Let us then, foster the learning of languages as zealously as we love the Gospel. For not for nothing did God have His Scripture written down in these two languages alone [sic]: the Old Testament in Hebrew [and Aramaic], the New in Greek. The languages, therefore, which God did not despise but chose above all others for His Word we, too, ought to honor above all others.

And let us be sure of this: we shall not long preserve the Gospel without languages. Languages are the sheath in which this sword of the Spirit is contained. They are the case in which we carry this jewel. They are the vessel in which we hold this wine. They are the larder in which this food is stored. And, as the Gospel itself says, they are the baskets in which we bear these loaves and fishes and fragments.

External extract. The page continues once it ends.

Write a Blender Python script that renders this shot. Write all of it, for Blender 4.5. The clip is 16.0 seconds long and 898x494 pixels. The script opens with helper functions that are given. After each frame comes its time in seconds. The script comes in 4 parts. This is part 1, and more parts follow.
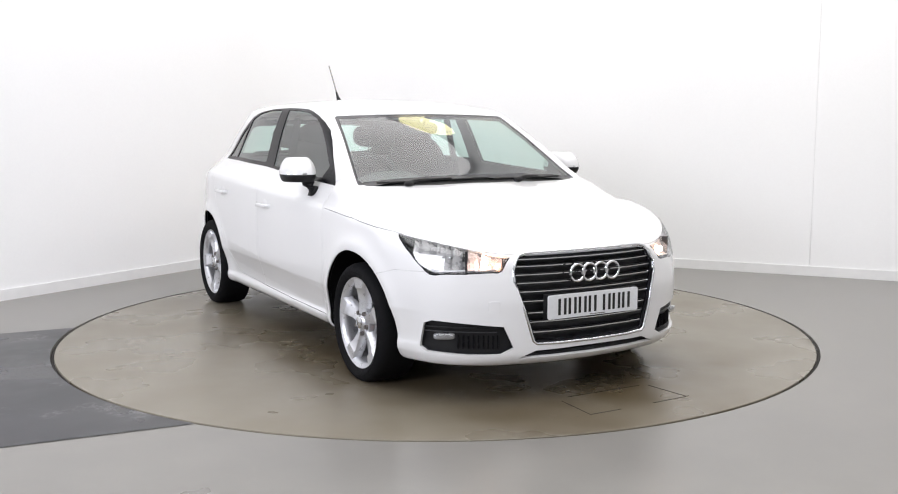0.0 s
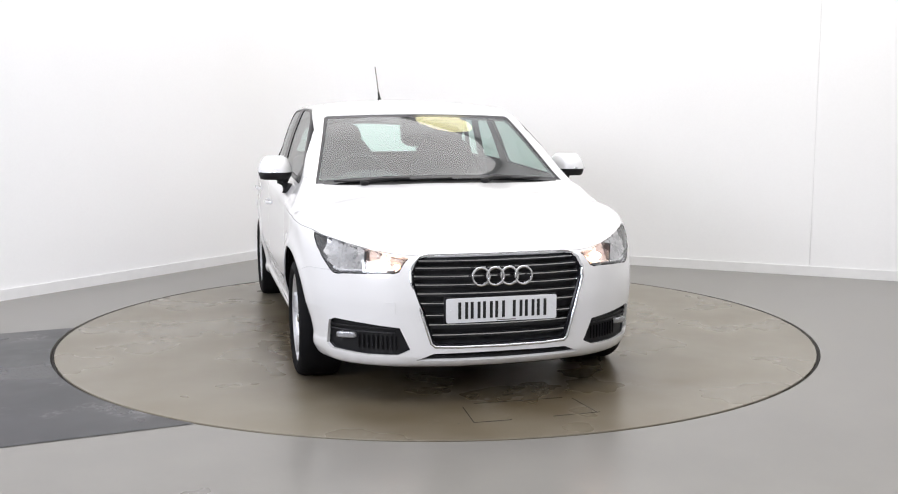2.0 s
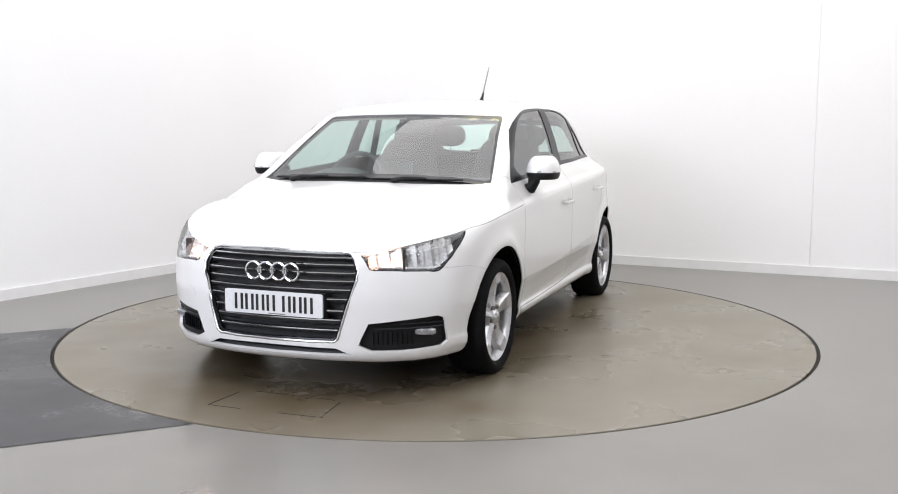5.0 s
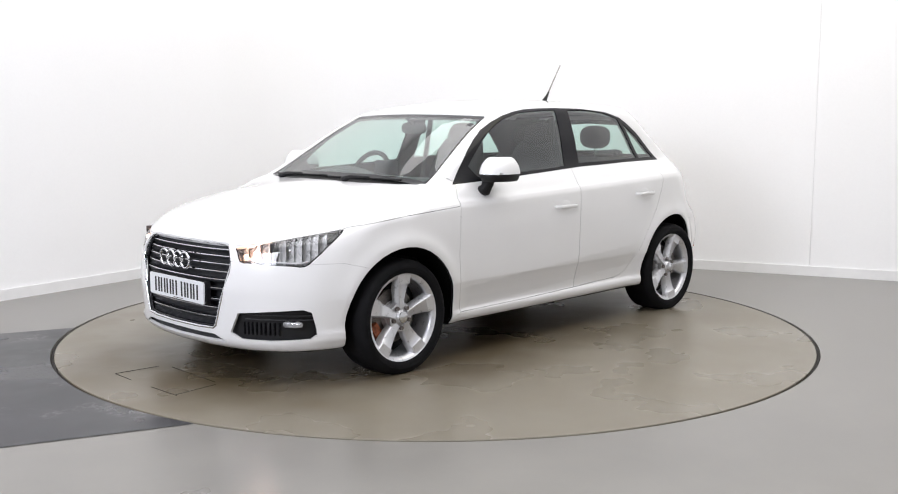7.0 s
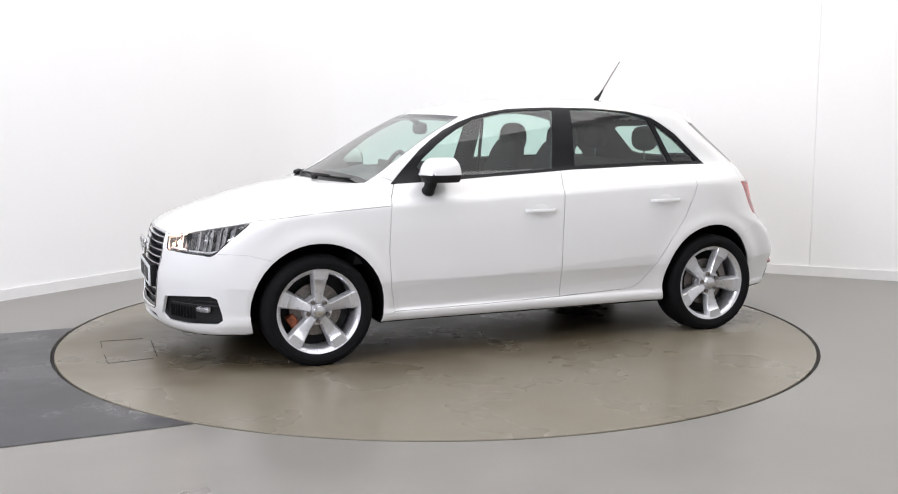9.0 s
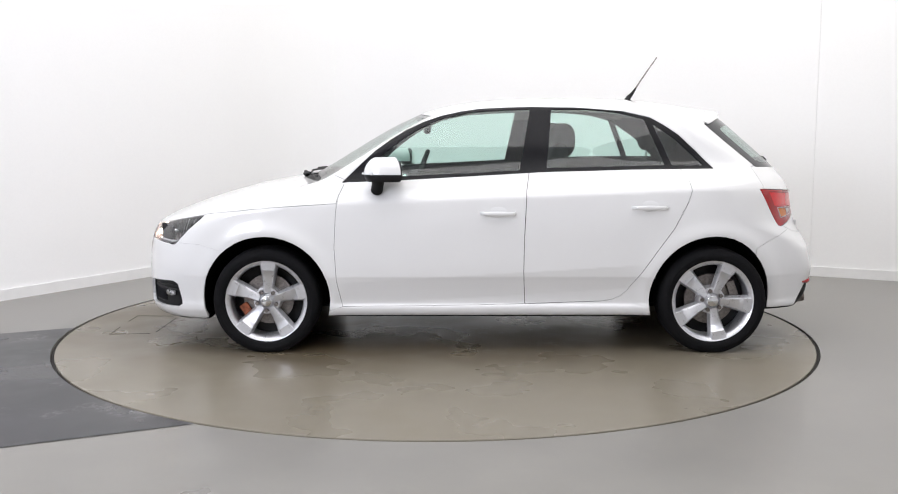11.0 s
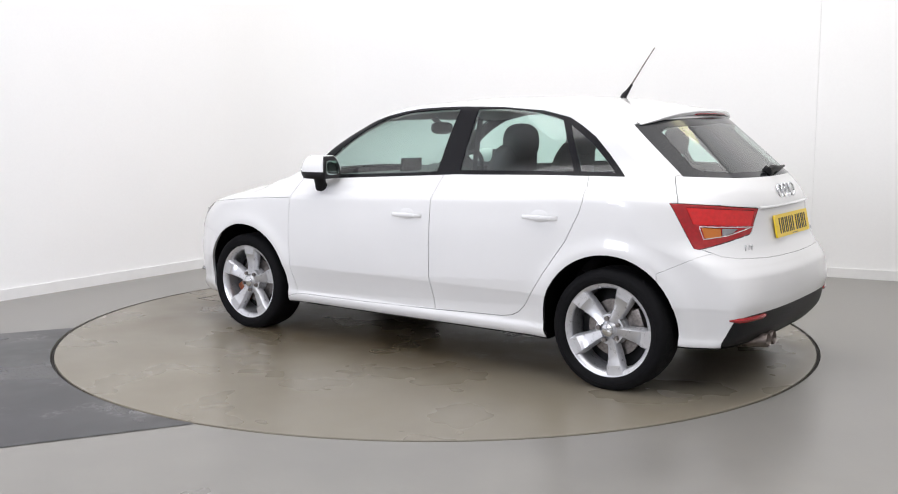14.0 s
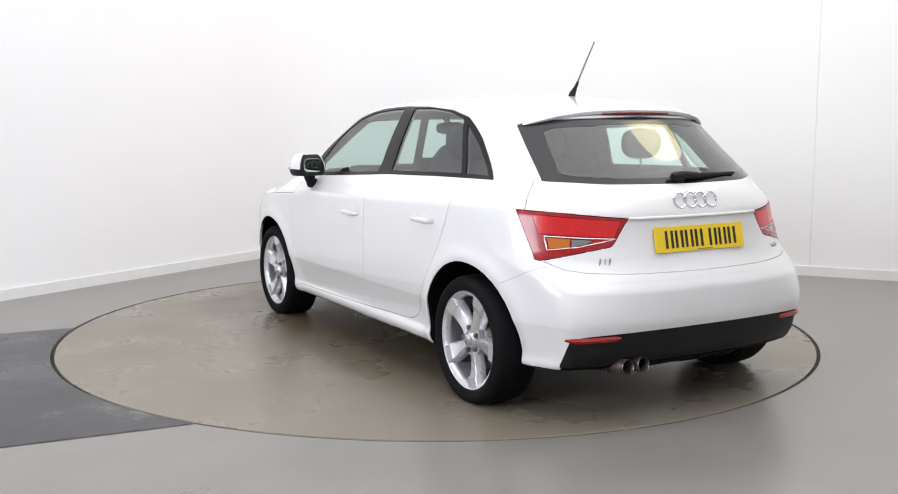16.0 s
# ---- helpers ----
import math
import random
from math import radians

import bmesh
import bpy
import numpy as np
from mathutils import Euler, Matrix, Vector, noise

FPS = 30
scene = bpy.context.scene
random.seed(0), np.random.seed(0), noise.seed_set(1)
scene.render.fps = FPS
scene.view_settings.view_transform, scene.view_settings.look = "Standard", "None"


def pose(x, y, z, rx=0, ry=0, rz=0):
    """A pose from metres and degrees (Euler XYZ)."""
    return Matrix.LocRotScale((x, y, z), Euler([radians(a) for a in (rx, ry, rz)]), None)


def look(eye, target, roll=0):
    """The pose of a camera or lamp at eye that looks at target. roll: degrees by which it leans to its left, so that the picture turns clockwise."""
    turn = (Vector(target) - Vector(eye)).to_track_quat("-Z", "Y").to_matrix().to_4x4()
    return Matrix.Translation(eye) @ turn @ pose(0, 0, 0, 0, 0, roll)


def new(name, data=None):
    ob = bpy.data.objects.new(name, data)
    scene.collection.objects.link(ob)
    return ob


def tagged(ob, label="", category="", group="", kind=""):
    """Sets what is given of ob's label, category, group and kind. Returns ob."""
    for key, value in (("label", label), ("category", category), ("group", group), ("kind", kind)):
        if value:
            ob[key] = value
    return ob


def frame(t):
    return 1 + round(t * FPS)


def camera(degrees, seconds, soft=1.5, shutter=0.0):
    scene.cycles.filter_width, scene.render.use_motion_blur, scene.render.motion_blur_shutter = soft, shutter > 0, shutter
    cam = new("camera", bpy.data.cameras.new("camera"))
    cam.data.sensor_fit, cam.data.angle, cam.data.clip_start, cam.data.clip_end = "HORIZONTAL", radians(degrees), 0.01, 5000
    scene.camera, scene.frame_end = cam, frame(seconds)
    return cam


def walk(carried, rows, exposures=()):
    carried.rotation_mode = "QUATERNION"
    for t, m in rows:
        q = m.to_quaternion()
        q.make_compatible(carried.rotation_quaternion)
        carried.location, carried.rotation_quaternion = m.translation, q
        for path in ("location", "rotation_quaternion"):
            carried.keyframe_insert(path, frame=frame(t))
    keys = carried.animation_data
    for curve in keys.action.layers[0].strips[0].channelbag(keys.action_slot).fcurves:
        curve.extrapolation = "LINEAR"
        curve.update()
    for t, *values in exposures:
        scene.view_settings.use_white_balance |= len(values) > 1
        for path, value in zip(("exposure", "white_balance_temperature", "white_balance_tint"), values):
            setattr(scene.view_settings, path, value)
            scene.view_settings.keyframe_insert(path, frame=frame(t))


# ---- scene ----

(“To the Councilmen of All Cities in Germany,” 1524)

And, finally, pray with Thomas Cranmer:

BLESSED Lord, who has caused holy scripture to be written for our learning; Grant that we may hear it, read, mark, learn, and inwardly digest it, that by patience and the comfort of your holy Word, we may embrace, and ever hold fast, the blessed hope of everlasting life, which you have given us in our Savior Jesus Christ. Amen. 

Many other good reasons exist of course to consider learning to read Hebrew, Aramaic, and Greek. But certainly these reasons alone place a compelling burden of proof on those who can study these languages but choose not to. They must explain themselves.